Specifying recovery criteria

You specify the recovery criteria as part of the JCL for the operation in the form of special control statements. In the case of jobs, the recovery instructions must be inserted between the JOB statement and the first execution step (after the JOBLIB or JOBCAT statement and in-stream procedures, if present). HCL Workload Automation for Z ignores recovery instructions within in-stream procedures. So for started tasks (where the whole JCL is an in-stream procedure) place any recovery statements before the PROC statement.

Using these statements, you specify the type of error for which the recovery is attempted and how the recovery is achieved. If the error type is not one that you have covered in your specification, the failed operation remains in the Operations Ended-in-Error list.

HCL Workload Automation for Z retrieves the JCL for automatic recovery from the JCL repository (JS) data set. This means that automatic recovery can take place only for jobs or started tasks submitted by HCL Workload Automation for Z.

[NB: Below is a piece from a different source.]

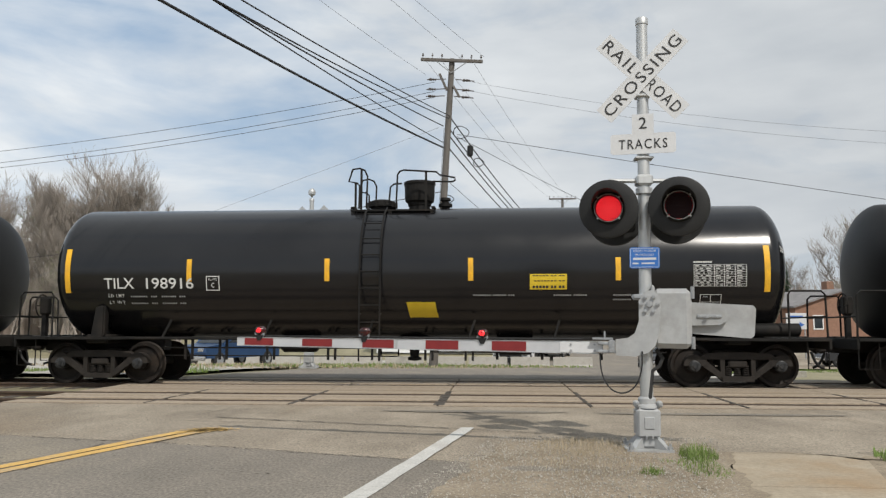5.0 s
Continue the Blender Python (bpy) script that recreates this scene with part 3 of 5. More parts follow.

The automatic recovery function takes over when a job or started task ends in error. At that time, this information is available:
  • The error code for the operation. This can be:
    • The abend code of an abending step
    • The return code of the last step
    • An error code set by HCL Workload Automation for Z, such as JCLI, CCUN, JCL, CLNO, CLNA, CLNC, CAN, PCAN, CLNP, OFxx, or OSxx
    • An error code set by the job completion checker
      Note: Automatic recovery is not applicable for error codes, such as OSUP, that refer to jobs that have not reached the job queue.
  • The name of the abending step, if the error is associated with a step.
  • Step completion codes and step names for all steps executed. The step completion code is either an abend code or a return code.

If the error occurs in the initialization phase or in the completion phase of the job or started task, no step information is available. Statements that specify recovery actions for certain steps are not applicable to such errors.

HCL Workload Automation for Z begins the automatic recovery process by scanning the job for the first //*%OPC RECOVER statement where:
  • The step name matches the name of the failing step from the operating system.
  • The error code matches the error code from the job and started-task tracking function.
  • The return code matches the step return codes or abend codes from the job and started-task tracking function.
  • The RECOVER statement is unconditional (it specifies no step name, error code, return code, or abend code).

This means you should place the RECOVER statements with the most restrictive matching conditions before the RECOVER statements that deal with more general cases.

For example, assume there are three recovery procedures for a job. R1 is set up to handle errors of type E. R2 is set up to handle errors of type T, which includes error type E. R3 is a general recovery procedure for all errors in the job. The RECOVER statements should be placed in this order:
//*%OPC RECOVER   if error E      - actions R1
//*%OPC RECOVER   if error type T - actions R2
//*%OPC RECOVER   unconditionally - actions R3

This ensures that errors are handled by the RECOVER statement that is designed to handle it best.

When a matching statement is found, the recovery actions are controlled by the parameters on that statement. The RECOVER statement can specify these actions:
  • Restart the current occurrence at the failed operation, with or without JCL changes.
  • Restart the current occurrence at another operation.
  • Add occurrences of special recovery applications. Make the restart of the failed occurrence dependent on the completion of the recovery occurrences. This action lets you, for example, perform a data set recovery before restarting your main application. See Adding predecessor recovery occurrences to the current plan.
  • Release a dependent occurrence.
  • Restart the current occurrence at the failed step or at another step, with any of these JCL modifications:
    • Delete steps
    • Add recovery steps
    • Change JCL statements in a program exit module
  • Remain in error status.

The rule that controls how HCL Workload Automation for Z selects the failed step is described in Deciding which step of an operation has failed. For example, the error selection criteria if error E might match more than one failed step. In this case, HCL Workload Automation for Z selects the first step in the job that meets the criteria specified in the RECOVER statement. If this is not correct, you must change your RECOVER statements so that the correct step is chosen.

You can disable and enable the recovery function from the SERVICE FUNCTIONS panel. Also, you can set defaults so that the recovery function does not react to certain errors or reacts only at certain times unless specific requests are made.

When a RECOVER statement is matched against an error condition, the statement is changed to a JCL comment. If the job is rerun, it no longer functions as a RECOVER statement. Other RECOVER statements in the JCL remain active.